If it is set to `"FLAT"` (default), each GPU stack is made visible as a separate device.
If it is set to `"COMPOSITE"`, the GPU card is seen as a single device.

In `torch`, the visibility of a device needs to be set before the device is initialised,
and can't subsequently be changed.  If on a system with Intel GPUs, try running this notebook for the differnt visibility modes.

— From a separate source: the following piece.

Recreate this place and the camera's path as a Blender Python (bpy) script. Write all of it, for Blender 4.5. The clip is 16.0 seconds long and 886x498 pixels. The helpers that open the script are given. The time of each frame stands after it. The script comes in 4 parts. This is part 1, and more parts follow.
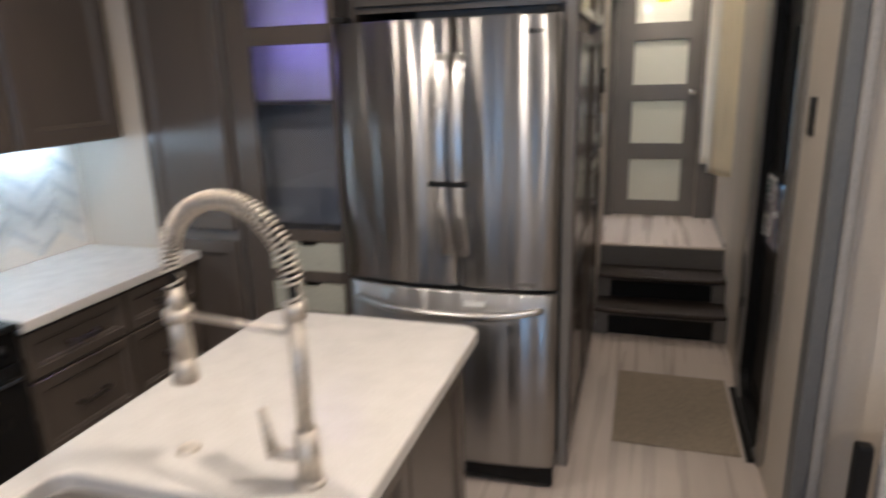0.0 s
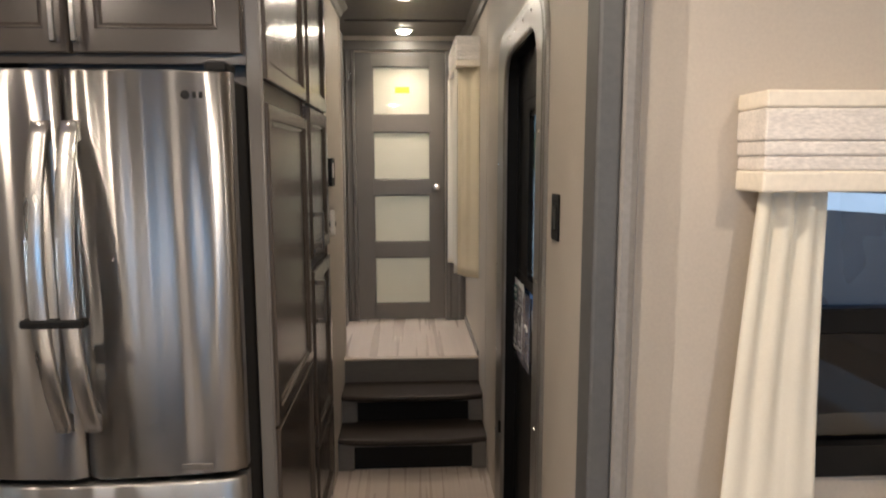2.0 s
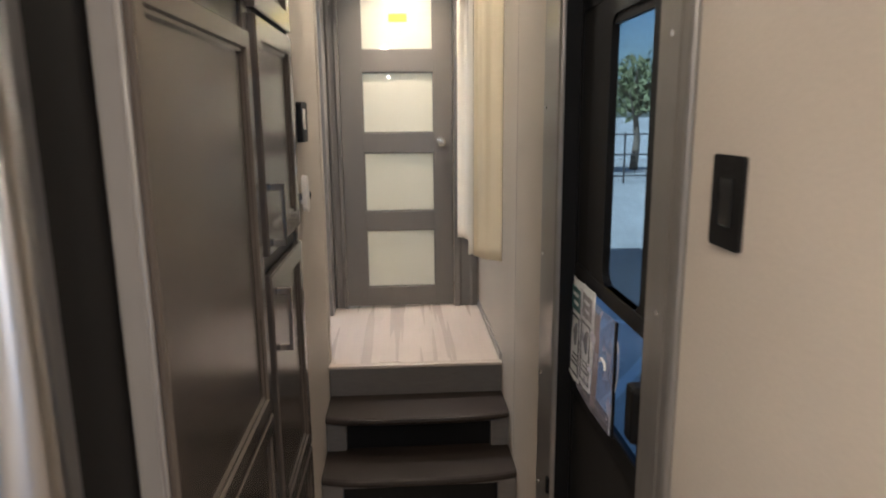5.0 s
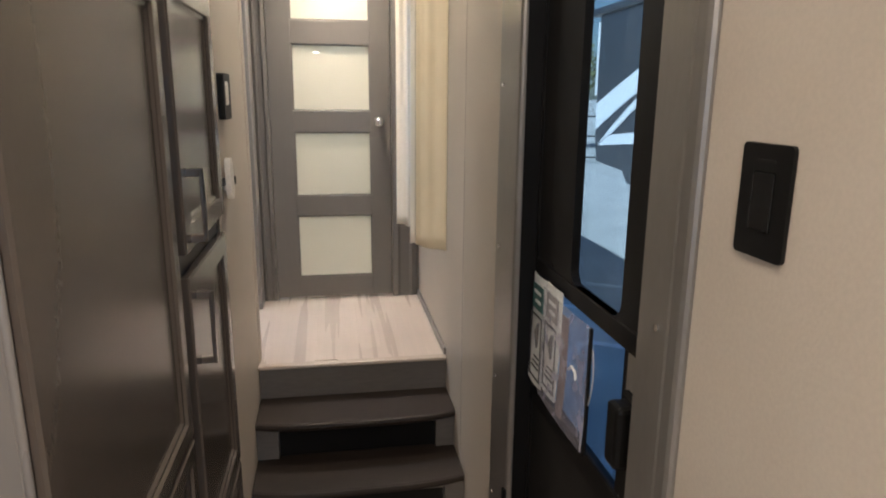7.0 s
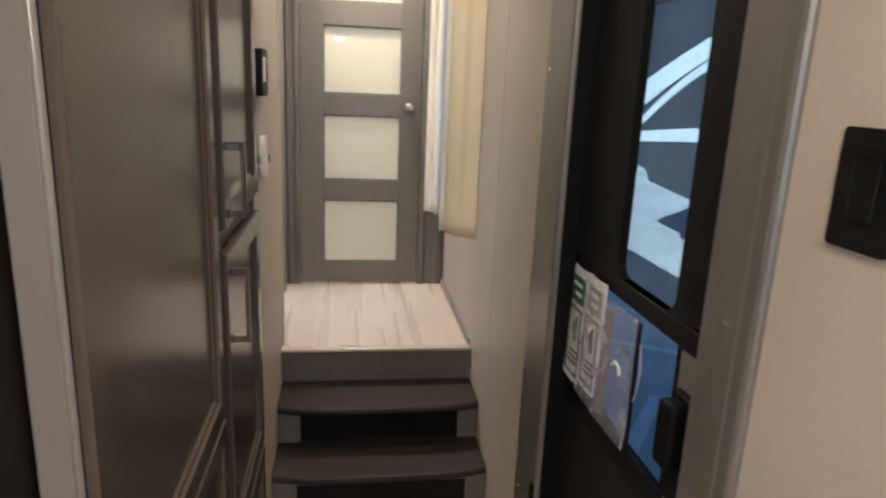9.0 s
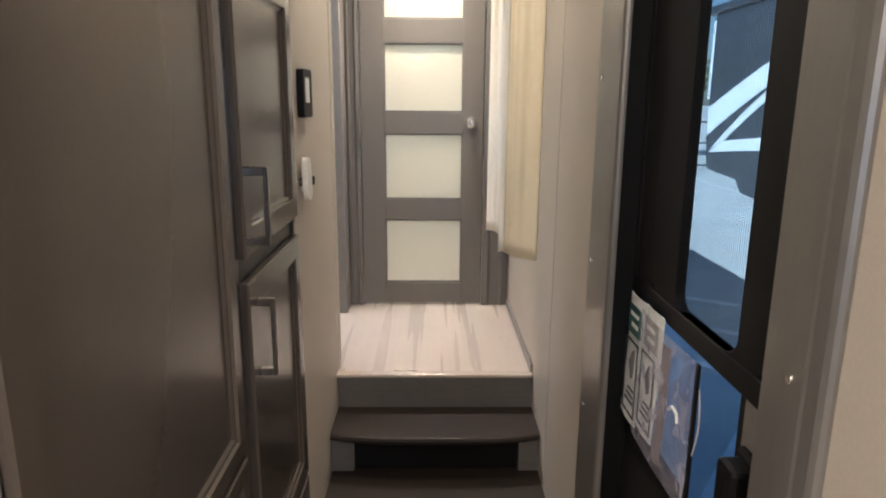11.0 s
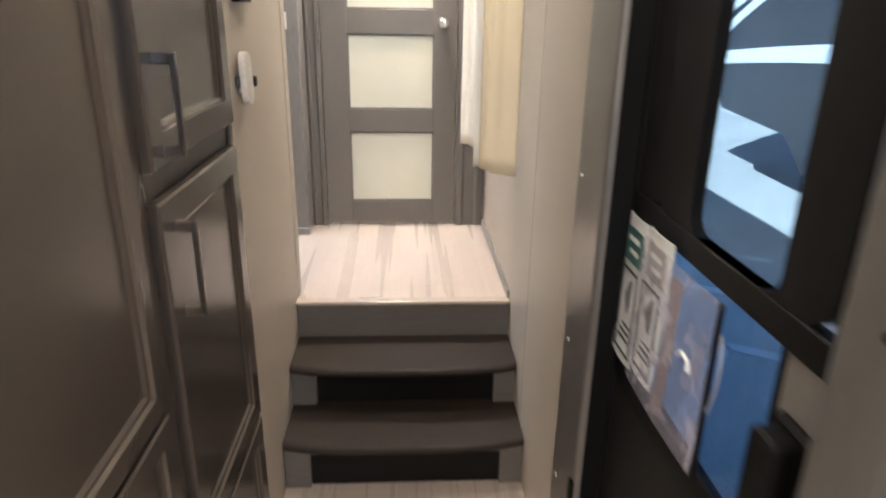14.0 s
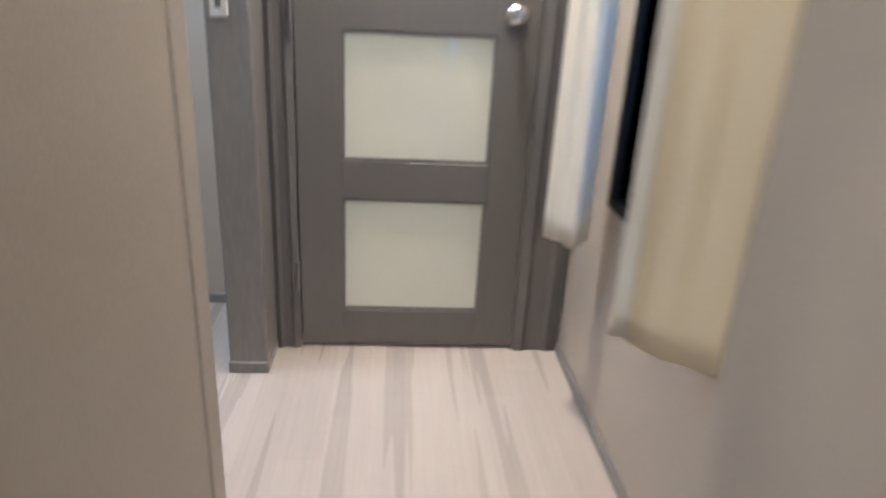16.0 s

**WARNING**: When running on a GPU, the function `torch_matrix_multiplication` terminates when it attempts multiplication of matrices that are sufficiently large to generate an out-of-memory error.  This gives an idea of the GPU memory available.  Recovery from the error can take a little while (usually seconds rather than minutes).  If you want to avoid this, you can set a limit on matrix size for all device types - not just for `"cpu"`.

In [None]:
modes = ["FLAT", "COMPOSITE"]
mode = modes[0]

In [None]:
def pytorch_check_devices(mode="FLAT"):
    """
    Check devices available on current system, for specified visibility mode.
    """
    
    os.environ["ZE_FLAT_DEVICE_HIERARCHY"] = mode

    # Define device types to be considered.
    device_types = ["cpu", "cuda", "mps", "xpu", "fictional_device"]
    
    # Print information about available device types.
    print(f"{mode} mode - devices seen by torch:")
    for device_type in sorted(device_types):
        # Determine number of devices of each type.
        try:
            device_module = importlib.import_module(f"torch.{device_type}")
        except ModuleNotFoundError:
            device_module = None
        n_device = getattr(device_module, "device_count", lambda: 0)()
        devices = [f"{device_type}:{idx}" for idx in range(n_device)]
        print(f"    {device_type}: {devices}")
    print()

pytorch_check_devices(mode=mode)

In [None]:
def torch_matrix_multiplication(mode="FLAT"):
    """
    Check time for multiplication of square matrices of different ranks,
    using different device types, and specified visibility mode.
    """
    os.environ["ZE_FLAT_DEVICE_HIERARCHY"] = mode
    # Define device types to be considered.
    device_types = ["cpu", "cuda", "mps", "xpu", "fictional_device"]
    # Number of times to attempt matrix multiplication.
    n_attempt = 3
    # Print information about available device types.
    for device_type in device_types:
        # Determine number of devices of each type.
        try:
            device_module = importlib.import_module(f"torch.{device_type}")
        except ModuleNotFoundError:
            device_module = None
        if hasattr(device_module, "is_available") and device_module.is_available():
            n_device = device_module.device_count()
        else:
            n_device = 0
        print(f"\n{mode} mode - device type: {device_type}")
        print(f"Number of devices: {n_device}")
        # Test matrix-multiplication time for all devices of current type,
        # considering devices in random order.
        indices = list(range(n_device))
        random.shuffle(indices)
        i_dim = 0
        while n_device:
            dim = 2**i_dim
            i_dim += 1
            i_attempt = 0
            print()
            while i_attempt < n_attempt:
                i_attempt += 1
                for i_device in indices:
                    device_name = f"{device_type}:{i_device}"
                    if dim > 1024 and "cpu" == device_type:
                        n_device = 0
                        i_attempt = n_attempt + 1
                        break
                    t0 = time.time()
                    try:
                        x=torch.randn((dim, dim), device=torch.device(device_name))
                        y=torch.randn((dim, dim), device=torch.device(device_name))
                        z=torch.matmul(x,y)
                    except RuntimeError:
                        n_device =0
                    t1 = time.time()
                    if n_device:
                        print(f"{device_name}: order = {dim}; "
                                f"attempt ={i_attempt : 3d}; "
                                f"time ={(t1 - t0) * 1.e6 : 8.1f} microseconds")
                    else:
                        print(f"{device_type}: order = {dim}; out of memory")
                        i_attempt = n_attempt + 1
                        break

torch_matrix_multiplication(mode=mode)